◆ WHAT THE TASK ASKS
Copy each line of the material below that includes the string "Continue".

--- Begin SUPPLIED INFORMATION ---

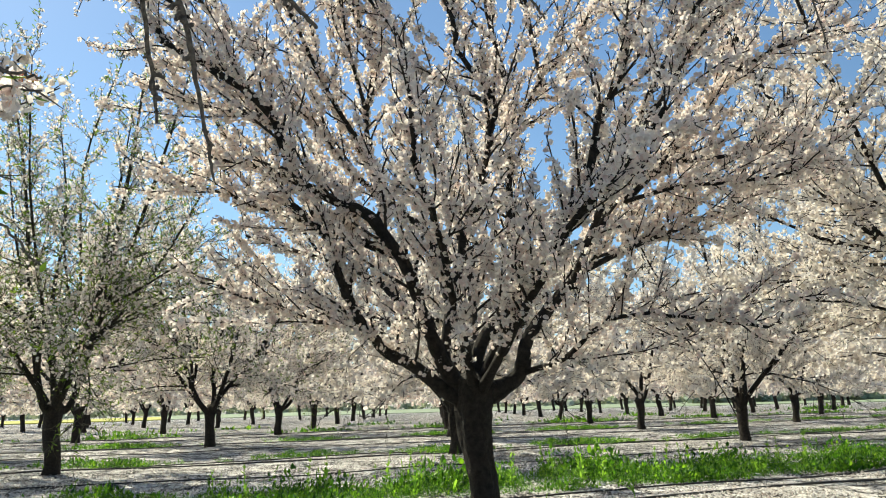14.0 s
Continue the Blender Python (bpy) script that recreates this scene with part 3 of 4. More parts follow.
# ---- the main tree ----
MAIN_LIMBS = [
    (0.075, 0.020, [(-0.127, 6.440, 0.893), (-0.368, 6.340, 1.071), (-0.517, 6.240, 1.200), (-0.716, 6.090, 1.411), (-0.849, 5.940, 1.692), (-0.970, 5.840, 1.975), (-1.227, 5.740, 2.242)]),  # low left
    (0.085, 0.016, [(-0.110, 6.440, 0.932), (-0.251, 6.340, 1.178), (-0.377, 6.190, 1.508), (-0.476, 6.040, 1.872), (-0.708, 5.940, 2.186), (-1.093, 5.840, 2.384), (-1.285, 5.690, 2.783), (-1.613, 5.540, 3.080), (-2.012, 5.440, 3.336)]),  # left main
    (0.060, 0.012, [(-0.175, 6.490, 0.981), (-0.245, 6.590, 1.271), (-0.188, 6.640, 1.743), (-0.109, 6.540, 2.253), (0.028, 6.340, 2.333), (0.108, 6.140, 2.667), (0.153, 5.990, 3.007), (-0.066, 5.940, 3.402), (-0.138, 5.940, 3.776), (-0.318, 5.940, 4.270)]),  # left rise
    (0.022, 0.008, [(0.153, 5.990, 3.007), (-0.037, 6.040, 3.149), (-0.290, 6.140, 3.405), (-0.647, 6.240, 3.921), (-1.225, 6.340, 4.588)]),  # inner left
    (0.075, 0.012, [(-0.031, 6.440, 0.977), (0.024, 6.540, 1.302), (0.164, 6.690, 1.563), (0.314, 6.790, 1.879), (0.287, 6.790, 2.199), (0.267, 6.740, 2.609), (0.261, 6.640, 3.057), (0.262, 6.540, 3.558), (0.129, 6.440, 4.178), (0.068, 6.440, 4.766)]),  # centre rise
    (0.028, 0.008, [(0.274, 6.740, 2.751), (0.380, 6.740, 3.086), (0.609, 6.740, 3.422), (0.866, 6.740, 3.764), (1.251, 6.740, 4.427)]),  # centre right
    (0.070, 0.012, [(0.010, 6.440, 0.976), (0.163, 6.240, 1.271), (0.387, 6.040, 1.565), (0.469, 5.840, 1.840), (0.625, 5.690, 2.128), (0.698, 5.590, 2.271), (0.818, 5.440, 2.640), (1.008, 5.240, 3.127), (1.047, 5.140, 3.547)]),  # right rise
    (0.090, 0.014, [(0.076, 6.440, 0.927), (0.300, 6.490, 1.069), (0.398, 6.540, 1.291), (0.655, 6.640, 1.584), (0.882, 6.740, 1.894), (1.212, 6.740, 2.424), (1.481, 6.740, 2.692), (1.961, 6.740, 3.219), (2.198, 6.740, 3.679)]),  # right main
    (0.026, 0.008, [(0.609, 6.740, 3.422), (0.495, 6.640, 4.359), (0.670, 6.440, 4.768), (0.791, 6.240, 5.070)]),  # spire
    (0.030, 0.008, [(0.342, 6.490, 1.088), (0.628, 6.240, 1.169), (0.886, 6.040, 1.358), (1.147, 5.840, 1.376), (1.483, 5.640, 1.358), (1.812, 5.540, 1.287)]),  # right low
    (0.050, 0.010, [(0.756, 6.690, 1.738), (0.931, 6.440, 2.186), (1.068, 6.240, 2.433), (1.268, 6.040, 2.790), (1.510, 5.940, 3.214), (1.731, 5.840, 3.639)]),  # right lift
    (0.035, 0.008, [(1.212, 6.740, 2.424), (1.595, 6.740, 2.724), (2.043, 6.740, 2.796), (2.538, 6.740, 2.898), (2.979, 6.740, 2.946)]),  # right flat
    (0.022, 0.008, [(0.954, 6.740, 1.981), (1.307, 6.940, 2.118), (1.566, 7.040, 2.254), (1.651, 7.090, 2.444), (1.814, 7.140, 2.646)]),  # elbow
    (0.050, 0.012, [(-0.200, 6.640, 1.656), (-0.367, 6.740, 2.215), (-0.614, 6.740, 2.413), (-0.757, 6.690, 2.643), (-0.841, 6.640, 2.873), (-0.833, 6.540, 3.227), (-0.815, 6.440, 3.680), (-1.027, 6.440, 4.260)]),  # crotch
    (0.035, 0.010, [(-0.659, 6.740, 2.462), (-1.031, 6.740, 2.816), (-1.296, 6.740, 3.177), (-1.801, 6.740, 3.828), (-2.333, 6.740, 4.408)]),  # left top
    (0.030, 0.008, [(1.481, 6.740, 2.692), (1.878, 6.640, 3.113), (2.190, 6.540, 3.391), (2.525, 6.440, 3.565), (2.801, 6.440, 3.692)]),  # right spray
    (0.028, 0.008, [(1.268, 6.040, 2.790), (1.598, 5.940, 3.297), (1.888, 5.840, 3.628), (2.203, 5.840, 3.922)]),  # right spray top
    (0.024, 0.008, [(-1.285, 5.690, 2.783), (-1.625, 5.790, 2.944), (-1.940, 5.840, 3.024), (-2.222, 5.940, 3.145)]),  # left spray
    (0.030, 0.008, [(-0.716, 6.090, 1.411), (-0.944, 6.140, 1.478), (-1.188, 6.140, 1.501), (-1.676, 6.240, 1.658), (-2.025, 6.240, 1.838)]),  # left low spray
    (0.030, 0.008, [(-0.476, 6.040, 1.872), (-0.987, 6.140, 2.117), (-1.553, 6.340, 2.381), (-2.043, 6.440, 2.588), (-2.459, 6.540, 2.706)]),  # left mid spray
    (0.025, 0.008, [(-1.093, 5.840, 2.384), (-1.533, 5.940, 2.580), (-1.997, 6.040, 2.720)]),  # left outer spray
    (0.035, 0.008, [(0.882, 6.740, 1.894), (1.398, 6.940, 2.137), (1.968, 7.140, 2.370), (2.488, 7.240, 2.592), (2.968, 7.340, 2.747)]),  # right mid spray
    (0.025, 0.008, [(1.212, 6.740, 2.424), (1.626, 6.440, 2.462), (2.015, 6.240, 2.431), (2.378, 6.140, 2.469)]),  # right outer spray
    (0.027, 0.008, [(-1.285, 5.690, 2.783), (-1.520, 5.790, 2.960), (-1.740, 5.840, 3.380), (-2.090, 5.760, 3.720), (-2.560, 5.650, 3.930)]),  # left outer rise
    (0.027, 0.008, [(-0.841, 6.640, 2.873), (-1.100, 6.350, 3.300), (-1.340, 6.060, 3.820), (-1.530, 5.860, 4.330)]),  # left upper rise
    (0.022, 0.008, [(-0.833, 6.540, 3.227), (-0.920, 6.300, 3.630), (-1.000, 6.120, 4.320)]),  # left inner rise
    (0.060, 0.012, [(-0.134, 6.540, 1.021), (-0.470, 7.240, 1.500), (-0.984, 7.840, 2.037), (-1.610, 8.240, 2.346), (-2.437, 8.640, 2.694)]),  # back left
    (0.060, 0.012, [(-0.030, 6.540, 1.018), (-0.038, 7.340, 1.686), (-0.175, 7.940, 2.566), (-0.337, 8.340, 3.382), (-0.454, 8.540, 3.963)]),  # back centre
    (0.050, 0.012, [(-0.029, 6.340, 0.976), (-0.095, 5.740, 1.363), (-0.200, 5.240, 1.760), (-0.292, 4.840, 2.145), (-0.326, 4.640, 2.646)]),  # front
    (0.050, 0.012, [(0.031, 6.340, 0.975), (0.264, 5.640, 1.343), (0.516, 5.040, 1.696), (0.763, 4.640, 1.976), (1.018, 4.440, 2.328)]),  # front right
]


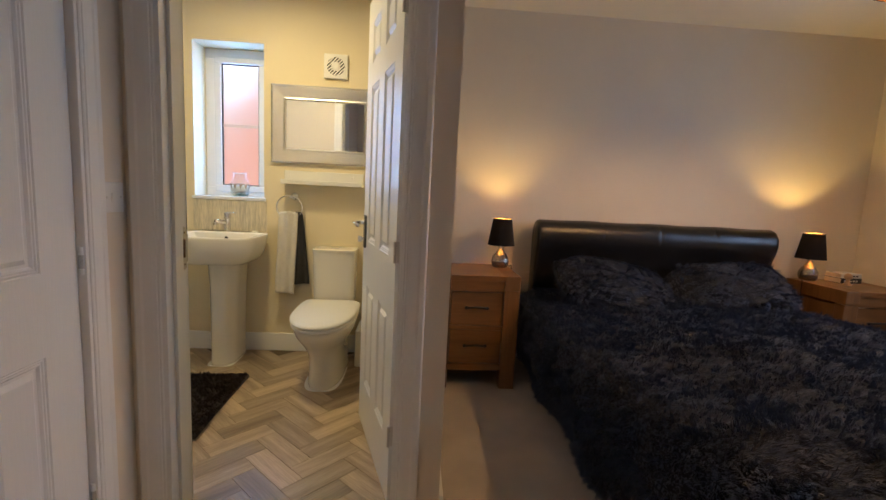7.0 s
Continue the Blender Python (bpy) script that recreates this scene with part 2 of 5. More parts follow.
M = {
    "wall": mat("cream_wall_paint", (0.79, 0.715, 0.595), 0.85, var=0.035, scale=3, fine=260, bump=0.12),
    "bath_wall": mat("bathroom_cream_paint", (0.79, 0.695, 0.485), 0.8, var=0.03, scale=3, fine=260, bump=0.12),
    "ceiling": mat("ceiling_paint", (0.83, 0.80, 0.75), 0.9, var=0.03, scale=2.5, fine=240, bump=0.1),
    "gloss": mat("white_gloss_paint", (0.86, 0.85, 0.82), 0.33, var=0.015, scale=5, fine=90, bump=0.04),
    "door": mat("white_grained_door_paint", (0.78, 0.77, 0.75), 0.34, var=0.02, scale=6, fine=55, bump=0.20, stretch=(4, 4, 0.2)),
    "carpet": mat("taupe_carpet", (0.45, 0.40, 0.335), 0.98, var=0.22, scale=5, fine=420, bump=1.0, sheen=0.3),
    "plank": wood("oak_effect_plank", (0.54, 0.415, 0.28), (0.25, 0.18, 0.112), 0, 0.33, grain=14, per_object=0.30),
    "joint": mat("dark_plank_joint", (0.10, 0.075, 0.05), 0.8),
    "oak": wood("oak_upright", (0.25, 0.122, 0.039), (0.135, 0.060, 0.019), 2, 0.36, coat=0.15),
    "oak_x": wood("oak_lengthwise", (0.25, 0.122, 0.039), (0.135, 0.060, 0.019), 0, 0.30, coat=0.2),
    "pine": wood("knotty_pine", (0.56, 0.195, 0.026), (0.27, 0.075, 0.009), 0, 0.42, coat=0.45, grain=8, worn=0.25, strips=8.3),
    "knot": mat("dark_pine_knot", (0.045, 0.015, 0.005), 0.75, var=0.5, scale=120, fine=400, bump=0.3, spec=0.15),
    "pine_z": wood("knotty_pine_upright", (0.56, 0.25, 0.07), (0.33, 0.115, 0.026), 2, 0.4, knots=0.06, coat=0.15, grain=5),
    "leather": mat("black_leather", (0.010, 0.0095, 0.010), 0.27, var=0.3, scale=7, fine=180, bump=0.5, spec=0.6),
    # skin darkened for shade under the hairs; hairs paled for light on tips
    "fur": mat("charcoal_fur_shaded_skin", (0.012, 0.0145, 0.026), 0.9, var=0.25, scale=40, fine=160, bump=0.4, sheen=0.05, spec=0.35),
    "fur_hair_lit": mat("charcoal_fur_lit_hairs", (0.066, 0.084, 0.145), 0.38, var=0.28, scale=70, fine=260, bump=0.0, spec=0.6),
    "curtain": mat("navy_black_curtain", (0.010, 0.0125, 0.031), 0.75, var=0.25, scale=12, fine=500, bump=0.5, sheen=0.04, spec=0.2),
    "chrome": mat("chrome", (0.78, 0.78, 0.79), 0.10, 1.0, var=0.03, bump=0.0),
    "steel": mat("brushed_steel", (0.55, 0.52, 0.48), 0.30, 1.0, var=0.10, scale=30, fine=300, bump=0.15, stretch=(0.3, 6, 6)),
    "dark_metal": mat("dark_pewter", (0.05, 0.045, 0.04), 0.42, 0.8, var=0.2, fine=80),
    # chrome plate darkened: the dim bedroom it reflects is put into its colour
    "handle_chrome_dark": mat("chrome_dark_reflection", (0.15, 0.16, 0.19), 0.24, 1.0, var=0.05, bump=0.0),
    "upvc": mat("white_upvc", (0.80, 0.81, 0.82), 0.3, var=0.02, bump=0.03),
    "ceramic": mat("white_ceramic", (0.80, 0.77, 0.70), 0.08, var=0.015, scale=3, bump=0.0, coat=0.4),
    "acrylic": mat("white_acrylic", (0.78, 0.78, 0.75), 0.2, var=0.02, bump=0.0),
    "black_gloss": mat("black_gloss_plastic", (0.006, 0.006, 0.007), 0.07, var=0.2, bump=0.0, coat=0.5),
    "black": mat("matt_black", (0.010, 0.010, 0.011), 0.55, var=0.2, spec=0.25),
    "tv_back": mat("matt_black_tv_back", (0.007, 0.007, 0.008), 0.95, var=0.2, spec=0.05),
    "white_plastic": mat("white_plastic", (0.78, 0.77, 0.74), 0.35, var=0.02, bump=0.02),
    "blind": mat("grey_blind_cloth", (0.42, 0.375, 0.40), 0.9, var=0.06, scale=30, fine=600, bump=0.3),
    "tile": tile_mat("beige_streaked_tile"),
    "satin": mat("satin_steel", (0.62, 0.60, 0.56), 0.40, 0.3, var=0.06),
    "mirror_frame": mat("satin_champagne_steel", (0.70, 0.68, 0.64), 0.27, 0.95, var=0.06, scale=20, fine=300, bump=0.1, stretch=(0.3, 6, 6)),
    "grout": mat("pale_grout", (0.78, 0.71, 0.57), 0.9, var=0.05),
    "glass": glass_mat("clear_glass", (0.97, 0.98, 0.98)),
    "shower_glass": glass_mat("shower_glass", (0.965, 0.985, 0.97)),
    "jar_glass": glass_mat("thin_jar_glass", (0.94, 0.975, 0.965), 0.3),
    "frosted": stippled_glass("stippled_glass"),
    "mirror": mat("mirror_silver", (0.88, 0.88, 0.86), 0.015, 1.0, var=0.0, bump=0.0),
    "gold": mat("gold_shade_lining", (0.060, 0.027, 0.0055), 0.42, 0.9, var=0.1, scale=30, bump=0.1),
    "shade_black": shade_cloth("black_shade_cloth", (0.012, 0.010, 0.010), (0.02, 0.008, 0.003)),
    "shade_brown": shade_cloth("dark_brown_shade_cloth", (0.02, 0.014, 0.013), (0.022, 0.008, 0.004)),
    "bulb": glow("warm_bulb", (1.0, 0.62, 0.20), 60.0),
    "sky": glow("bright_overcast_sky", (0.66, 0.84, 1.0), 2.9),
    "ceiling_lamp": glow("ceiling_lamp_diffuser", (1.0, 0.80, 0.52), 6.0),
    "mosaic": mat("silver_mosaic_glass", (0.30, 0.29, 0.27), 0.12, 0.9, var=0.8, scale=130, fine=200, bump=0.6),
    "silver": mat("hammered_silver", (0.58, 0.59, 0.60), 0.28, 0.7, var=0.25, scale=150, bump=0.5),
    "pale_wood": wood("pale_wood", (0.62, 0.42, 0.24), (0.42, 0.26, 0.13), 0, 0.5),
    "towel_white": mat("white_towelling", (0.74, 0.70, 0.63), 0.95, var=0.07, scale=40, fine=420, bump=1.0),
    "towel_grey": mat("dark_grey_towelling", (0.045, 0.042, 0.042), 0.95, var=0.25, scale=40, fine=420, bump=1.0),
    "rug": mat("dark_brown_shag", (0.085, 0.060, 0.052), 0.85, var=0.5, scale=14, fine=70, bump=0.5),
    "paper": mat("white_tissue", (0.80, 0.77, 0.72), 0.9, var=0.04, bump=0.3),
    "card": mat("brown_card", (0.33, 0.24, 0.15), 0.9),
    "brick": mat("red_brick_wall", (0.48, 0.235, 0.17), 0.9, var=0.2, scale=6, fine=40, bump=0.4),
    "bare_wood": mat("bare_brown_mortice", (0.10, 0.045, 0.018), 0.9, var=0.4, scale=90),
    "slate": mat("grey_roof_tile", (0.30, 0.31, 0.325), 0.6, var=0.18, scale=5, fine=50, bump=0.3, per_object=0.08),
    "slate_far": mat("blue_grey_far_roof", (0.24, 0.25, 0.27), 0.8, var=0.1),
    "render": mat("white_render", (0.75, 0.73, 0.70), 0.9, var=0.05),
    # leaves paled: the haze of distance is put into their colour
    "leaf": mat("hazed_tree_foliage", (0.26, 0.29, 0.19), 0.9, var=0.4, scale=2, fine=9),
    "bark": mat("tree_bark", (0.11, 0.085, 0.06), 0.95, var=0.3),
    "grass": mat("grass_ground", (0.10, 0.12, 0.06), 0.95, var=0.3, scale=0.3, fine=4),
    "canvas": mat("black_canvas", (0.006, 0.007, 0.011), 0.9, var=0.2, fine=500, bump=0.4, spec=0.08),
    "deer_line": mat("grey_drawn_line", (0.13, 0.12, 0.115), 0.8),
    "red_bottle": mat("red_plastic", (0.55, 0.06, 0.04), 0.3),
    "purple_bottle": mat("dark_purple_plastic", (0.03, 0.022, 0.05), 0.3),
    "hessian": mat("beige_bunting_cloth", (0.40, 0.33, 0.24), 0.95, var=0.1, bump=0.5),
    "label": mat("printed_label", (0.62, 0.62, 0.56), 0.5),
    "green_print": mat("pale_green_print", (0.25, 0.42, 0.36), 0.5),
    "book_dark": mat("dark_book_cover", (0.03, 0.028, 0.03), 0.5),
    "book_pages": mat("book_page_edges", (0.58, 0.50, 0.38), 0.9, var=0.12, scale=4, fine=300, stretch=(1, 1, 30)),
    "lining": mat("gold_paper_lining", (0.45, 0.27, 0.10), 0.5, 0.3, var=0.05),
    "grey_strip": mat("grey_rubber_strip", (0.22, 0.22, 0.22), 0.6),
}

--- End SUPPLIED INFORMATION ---

◆ COMPLETED EXERCISE
Continue the Blender Python (bpy) script that recreates this scene with part 3 of 4. More parts follow.
Continue the Blender Python (bpy) script that recreates this scene with part 2 of 5. More parts follow.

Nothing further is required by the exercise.